You gotta hand it to the FDA for jumping all over this one. Turns out major cheese makers are mislabeling “parmesan” cheese that’s not really traditional Parma cheese. In fact, according to Grub Street, cheese produced by leading cheese producer Castle Cheese (which sells to Target and Associated Wholesale) contained no Parmesan cheese at all. In fact, it included a significant amount of wood pulp!
The FDA, acting on an anonymous tip, sent U.S. Food and Drug Administration officials on a surprise visit to a Castle Cheese factory in Pennsylvania where they made the horrifying discovery. The FDA is not taking the scam lightly. Castle Cheese is the highest-profile case thus far and its president is expected to plead guilty this month on charges that could put him in prison for a year.
According to manufacturers, a minute amount of wood pulp (labeled “cellulose” on the package) is added to the cheese to prevent clumping. However, given the cost effectiveness of “filling” the product with wood instead of real cheese, it’s clear that the product is being padded with wood pulp and cheaper cheddar instead of real Romano cheese.
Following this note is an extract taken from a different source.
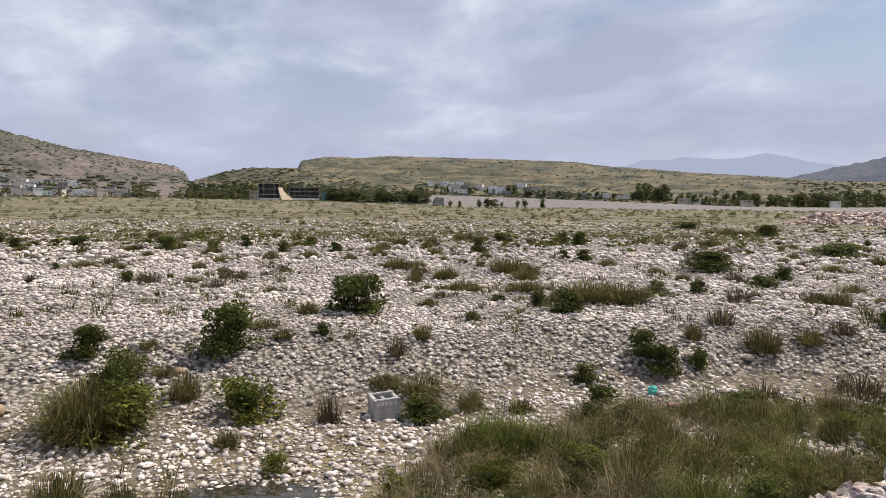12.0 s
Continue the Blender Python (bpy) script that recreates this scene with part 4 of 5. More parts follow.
GRASS_TUFTS_B = [(-7.5, 30.6, 1.69, 0.74), (-18.0, 20.9, 2.12, 1.28), (-17.1, 21.4, 2.32, 1.06), (-21.7, 21.5, 1.41, 0.83), (-24.3, 20.3, 1.46, 0.74), (-10.6, 30.2, 0.98, 0.61), (-10.2, 32.0, 0.9, 0.78), (-28.3, 20.5, 0.81, 0.54), (-8.2, 38.6, 1.21, 1.07), (-28.3, 22.4, 1.25, 0.98), (-8.2, 39.1, 0.92, 1.08), (-31.9, 11.2, 0.78, 0.47), (-7.6, 40.9, 0.8, 0.58), (-27.6, 26.2, 2.62, 1.17), (-32.0, 22.4, 1.79, 0.9), (-39.5, 14.3, 0.81, 0.81), (-2.0, 50.8, 3.51, 2.15), (-42.4, 9.1, 1.5, 0.5), (-44.0, 4.3, 1.02, 0.51), (-28.3, 34.5, 1.19, 0.86), (-38.8, 23.3, 0.86, 0.69), (-44.5, 20.8, 1.13, 0.94), (-43.2, 22.9, 1.31, 0.75), (-18.5, 41.4, 1.39, 0.52)]
GRASS_TUFTS_C = [(-0.6, 59.3, 2.73, 1.82), (-46.2, 30.2, 1.68, 0.76), (-57.8, 3.9, 1.11, 0.66), (-55.9, 15.3, 1.33, 0.67), (-21.0, 59.3, 3.13, 0.97), (-56.7, 38.3, 3.13, 0.79), (-4.2, 100.1, 4.6, 0.92), (-27.8, 94.9, 4.53, 1.36), (-56.4, 94.4, 3.37, 1.68)]
DRY_TUFTS = [(-14.4, 8.1, 0.59, 1.23), (-9.4, 17.5, 0.93, 0.88), (-16.1, 11.1, 0.53, 0.93), (-8.4, 20.7, 1.48, 1.07), (-10.1, 23.2, 0.98, 0.69), (-12.6, 20.8, 0.94, 0.95), (-14.4, 24.8, 1.1, 0.89), (-31.1, 15.1, 0.48, 0.38), (-32.1, 9.5, 1.15, 0.9), (-36.5, 5.8, 0.71, 0.71), (-34.0, 15.6, 0.63, 0.4), (-46.5, 2.2, 1.36, 0.71)]

SHRUB_LABEL = "dense dark-green leafy shrub growing among pale cobbles"
shrubs = [make_shrub(300 + k, M_LEAF, 4800, 0.056) for k in range(5)]
small_shrubs = [make_shrub(330 + k, M_LEAF, 2200, 0.075) for k in range(4)]
wide_shrubs = [make_shrub(360 + k, M_LEAF if k < 2 else M_LEAF_YELLOW, 5600, 0.045) for k in range(3)]
yellow_shrubs = [make_shrub(390, M_LEAF_YELLOW, 3000, 0.056, True)]
tufts = [make_tuft(400 + k, M_BLADE, 700, 0.32, M_STRAW, 0.0065) for k in range(5)]
dry_tufts = [make_tuft(430 + k, M_BROWN_STEM, 260, 0.4, M_STRAW) for k in range(3)]
clump = make_tuft(450, M_BLADE, 2200, 0.18, M_STRAW, 0.005)
verge_clump = make_tuft(455, M_BLADE, 1500, 0.45, M_BROWN_STEM, 0.003)
USED = set()


def plant(models, x, y, w, h, label, category, group, z=None):
    ob = models[rng.integers(len(models))]
    m = (pose(x, y, float(bed_z(x, y)) - 0.02 if z is None else z, rng.normal(0, 4), rng.normal(0, 4), rng.uniform(0, 360))
         @ Matrix.Diagonal((w, w, h, 1)))
    if ob.name in USED:
        ob = copy_thing(ob, m @ Matrix.Diagonal([1 / k for k in ob.scale] + [1]))
    else:
        USED.add(ob.name)
        ob.matrix_world = m
    return tagged(ob, label, category, group)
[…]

It is believed that at least ¼ of all grated parmesan cheese on the market is being mislabeled with a “cheese” that contains less than 40% real product.
Figuring Castle’s parmesan cheese fiasco must be a one-off problem, Bloomberg ran independent lab tests on other cheese brands. Here are a few of the findings from samples that they tested:
Essential Everyday 100% Grated Parmesan Cheese: 9% wood pulp
Wal-Mart Stores Great Value 100% Grated Parmesan Cheese: 8% wood pulp
Kraft parmesan cheese: 4% wood pulp
Of course, spokesmen for Kraft Heinz, Walmart, Jewel-Osco, Target, and Whole Foods are questioning Bloomberg’s findings, but they did assure Bloomberg that they would “investigate” and “look into” their surprise findings. Whole Foods told the reporter,
“We strongly believe that there is no cellulose present… But we are investigating this matter.”